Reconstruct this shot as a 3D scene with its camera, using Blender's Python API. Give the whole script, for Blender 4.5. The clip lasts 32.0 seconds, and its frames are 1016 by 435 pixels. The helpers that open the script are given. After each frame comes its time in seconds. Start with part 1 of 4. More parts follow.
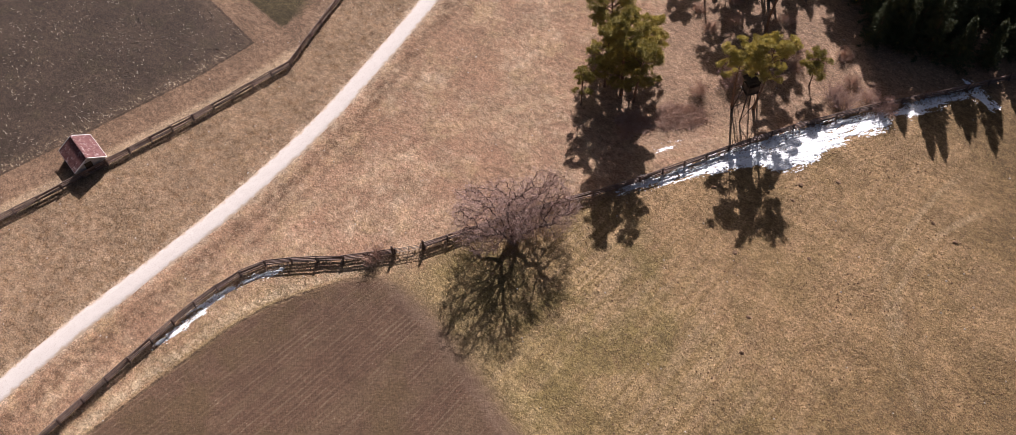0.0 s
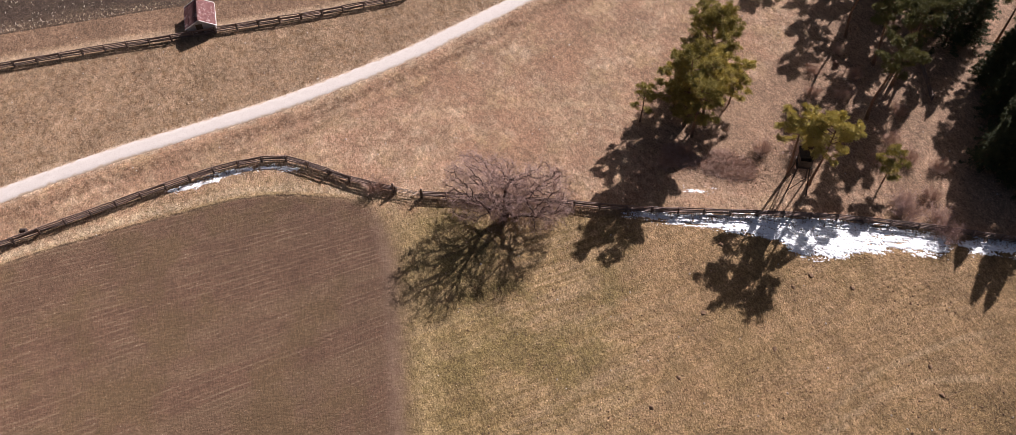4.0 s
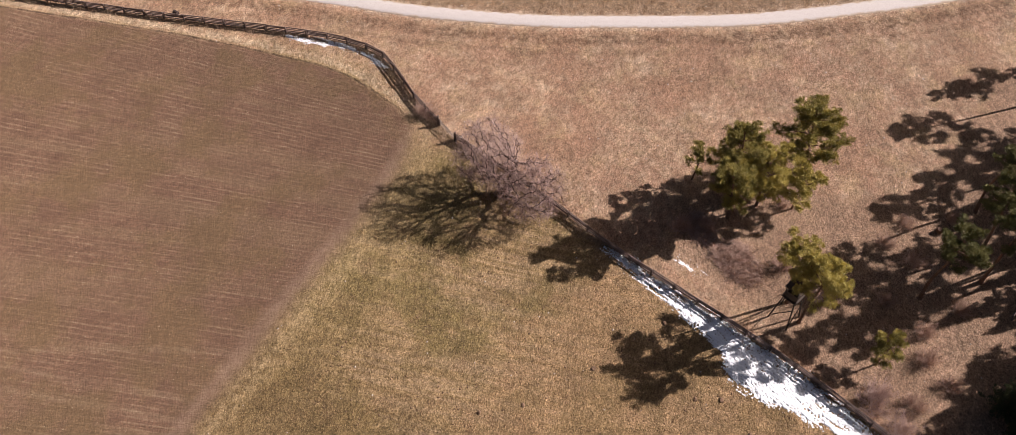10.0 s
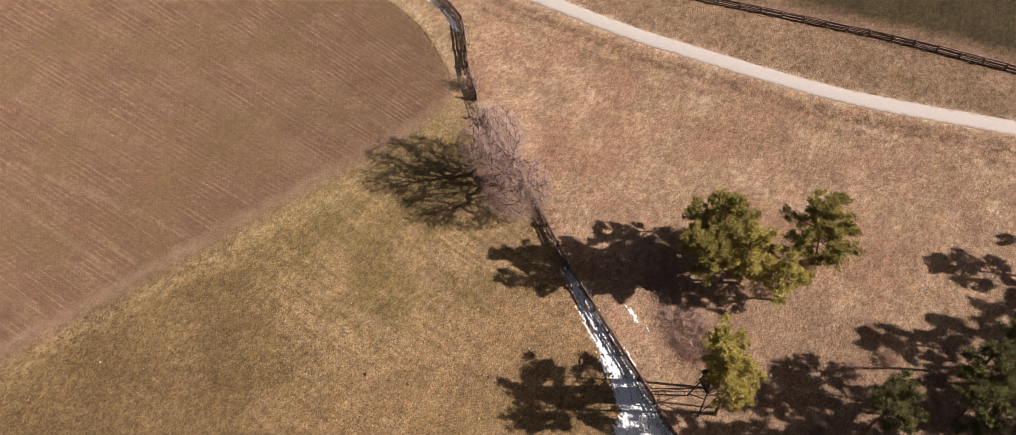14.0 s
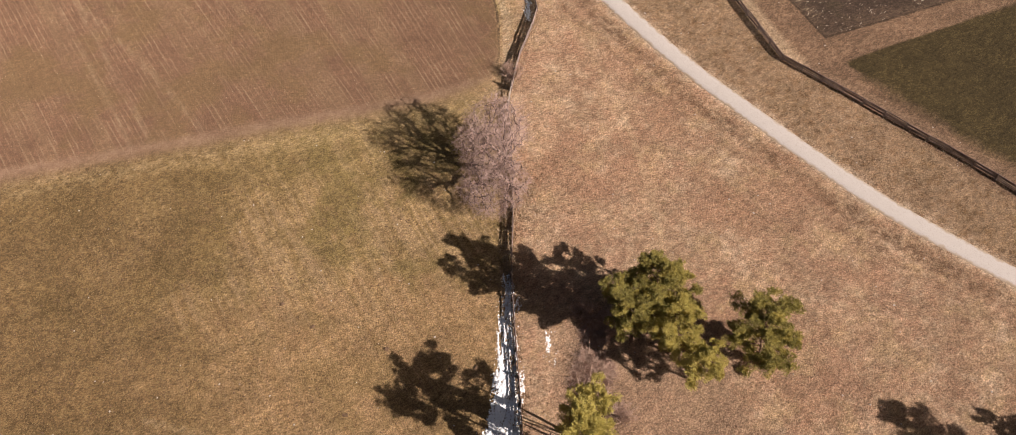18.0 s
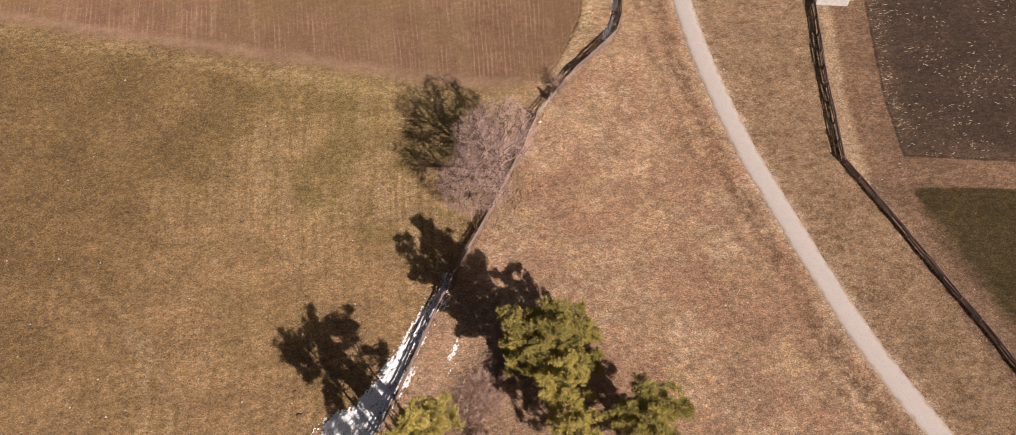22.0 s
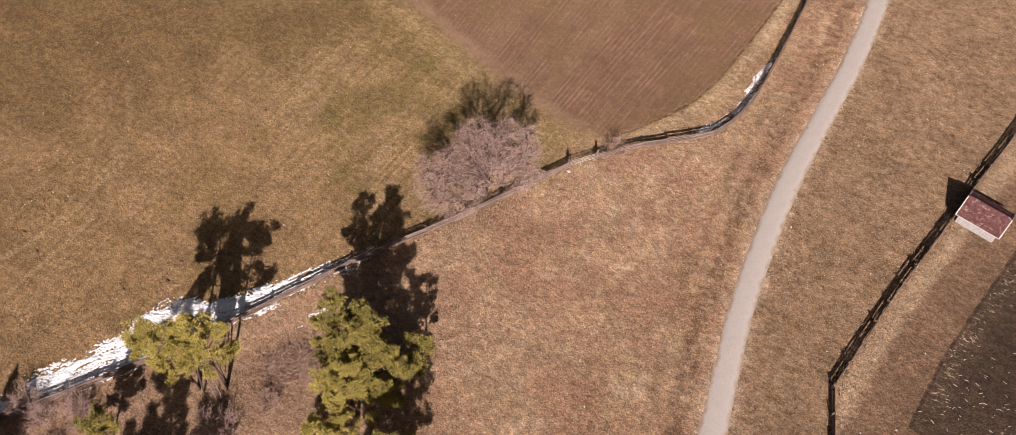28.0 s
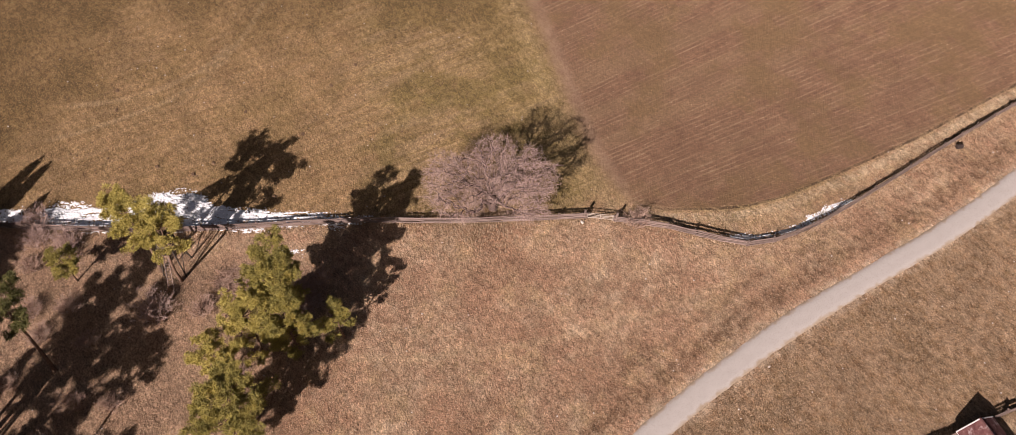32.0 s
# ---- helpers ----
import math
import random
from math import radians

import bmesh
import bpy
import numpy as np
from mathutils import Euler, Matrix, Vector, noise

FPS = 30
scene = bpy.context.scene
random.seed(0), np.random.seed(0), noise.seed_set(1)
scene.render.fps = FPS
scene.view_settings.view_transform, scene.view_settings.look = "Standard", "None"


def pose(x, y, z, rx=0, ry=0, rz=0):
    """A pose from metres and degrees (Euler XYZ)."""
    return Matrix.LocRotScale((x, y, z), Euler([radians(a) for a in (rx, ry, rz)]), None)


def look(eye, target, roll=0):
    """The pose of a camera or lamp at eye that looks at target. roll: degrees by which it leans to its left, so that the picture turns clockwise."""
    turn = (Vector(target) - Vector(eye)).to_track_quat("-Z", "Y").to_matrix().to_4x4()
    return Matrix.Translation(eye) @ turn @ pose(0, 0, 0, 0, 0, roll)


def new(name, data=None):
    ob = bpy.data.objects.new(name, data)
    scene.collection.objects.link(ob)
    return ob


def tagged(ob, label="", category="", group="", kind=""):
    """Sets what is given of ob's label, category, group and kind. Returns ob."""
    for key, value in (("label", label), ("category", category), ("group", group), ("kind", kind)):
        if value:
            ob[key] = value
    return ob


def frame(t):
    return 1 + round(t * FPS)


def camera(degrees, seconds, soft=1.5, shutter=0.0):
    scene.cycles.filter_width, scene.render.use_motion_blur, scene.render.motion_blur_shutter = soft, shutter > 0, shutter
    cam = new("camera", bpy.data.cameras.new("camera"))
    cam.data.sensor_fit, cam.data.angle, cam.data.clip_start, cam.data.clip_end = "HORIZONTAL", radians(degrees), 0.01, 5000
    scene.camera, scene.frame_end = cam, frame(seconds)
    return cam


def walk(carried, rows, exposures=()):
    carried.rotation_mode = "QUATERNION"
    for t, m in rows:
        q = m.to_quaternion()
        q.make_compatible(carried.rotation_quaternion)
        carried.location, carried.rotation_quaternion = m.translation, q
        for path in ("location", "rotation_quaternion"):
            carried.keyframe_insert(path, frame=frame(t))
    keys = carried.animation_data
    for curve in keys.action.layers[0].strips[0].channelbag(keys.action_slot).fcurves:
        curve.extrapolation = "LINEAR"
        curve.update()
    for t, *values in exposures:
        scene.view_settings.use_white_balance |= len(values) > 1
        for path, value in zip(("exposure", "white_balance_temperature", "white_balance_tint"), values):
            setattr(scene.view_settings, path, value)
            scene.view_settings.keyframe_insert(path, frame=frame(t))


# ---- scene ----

### Description of the task
Collect the lines of the data that carry the word "keys".

### Exercise answer
    keys = carried.animation_data
    for curve in keys.action.layers[0].strips[0].channelbag(keys.action_slot).fcurves:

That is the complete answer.